A GUEST POST BY DANIEL DECKNER
[Daniel Deckner is a German graduate student of literature at the Philipps-Universität Marburg and is currently enrolled as a visiting student at the University of Alberta.]
Mark Bauerlein’s essay “The Research Bust” poses questions about productivity policies in literary studies at research universities, but before we revise policies, we need to ask a fundamental question about the purpose and focus of literary research.
How are we supposed to select worthwhile subjects for our research if we haven’t determined the role that literature plays in people’s lives? I believe that the lack of such knowledge is one of the main reasons for the meager impact of literary scholarship. The real problem with this scholarship is not that its reception is meager within its own field, but that its reception anywhere else is virtually nonexistent. Scholars in other fields have little use for this work and I have yet to meet the person, within or without literary studies, whose first urge after a delightful read is to go through the secondary literature.
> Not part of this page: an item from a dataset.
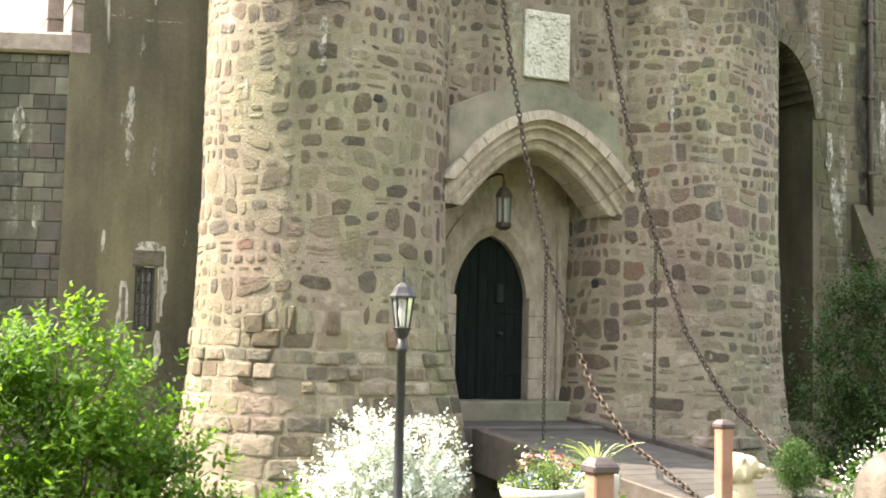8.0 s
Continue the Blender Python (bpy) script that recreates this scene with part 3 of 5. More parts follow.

Why is this so? Because most of today’s literary scholarship misses the main point. It typically proposes ways to understand literary texts. Criticism is interpretation. In one of his lectures on aesthetics, Adorno related that the notion of the author laboriously encrypting some meaning in a text, on one side, and the reader laboriously extracting that meaning on the other reminded him of a popular folk story:
Two Swabians come across a toad. The one Swabian tells the other that he will give him 10 bucks if he eats it, which the other does. He gives him the money and they go on. After some time they come across a second toad and the Swabian that ate the first toad tells the other that he will give him his 10 bucks back if he eats this one. The Swabian does so and is returned his money. After a while the one looks at the other and asks: “What for did we just eat those toads?”
If the main function of literature is to communicate propositions to its readers, most of it would have to be seen as a failure, inferior to the expository prose written about it. I do not think that this is the case, of course. The most interesting and important features of literary texts lie elsewhere.
A professor at my current university, for instance, asked 32 literature students in their second year to read a short story and then select two passages they found striking. The students were then to provide written commentaries on the passages they selected. Among the components of these commentaries, 16 percent referred to the plot of the story, 6 percent on its stylistic aspects, and 5 percent on historical context. In comparison to that, 45 percent of the components referred to the students’ feelings during reading. It has to be emphasized that these are the responses of people who have chosen to spend a significant part of their foreseeable future with the kind of analytic reading that is expected of them in academia.
Empirical research on reader response shows that the main attraction of literature is its ability to change moods, arouse feelings, and allow the formation of beliefs that merge text understanding with new understandings of themselves and aspects of the world around them. Current literary scholarship largely focuses, then, on aspects of literary texts that seem to be among the less relevant to readers. How surprising is it that it fails to generate much interest?
Our field needs a shift in focus and a significant extension in methodology. It is already being conducted by scholars who have turned their attention to the way actual readers respond to literary texts. In order to arrive at a body of knowledge that is extensive enough to be of significant relevance to other fields and able to inform individual reading habits, education and cultural policy, much more needs to be done along these lines.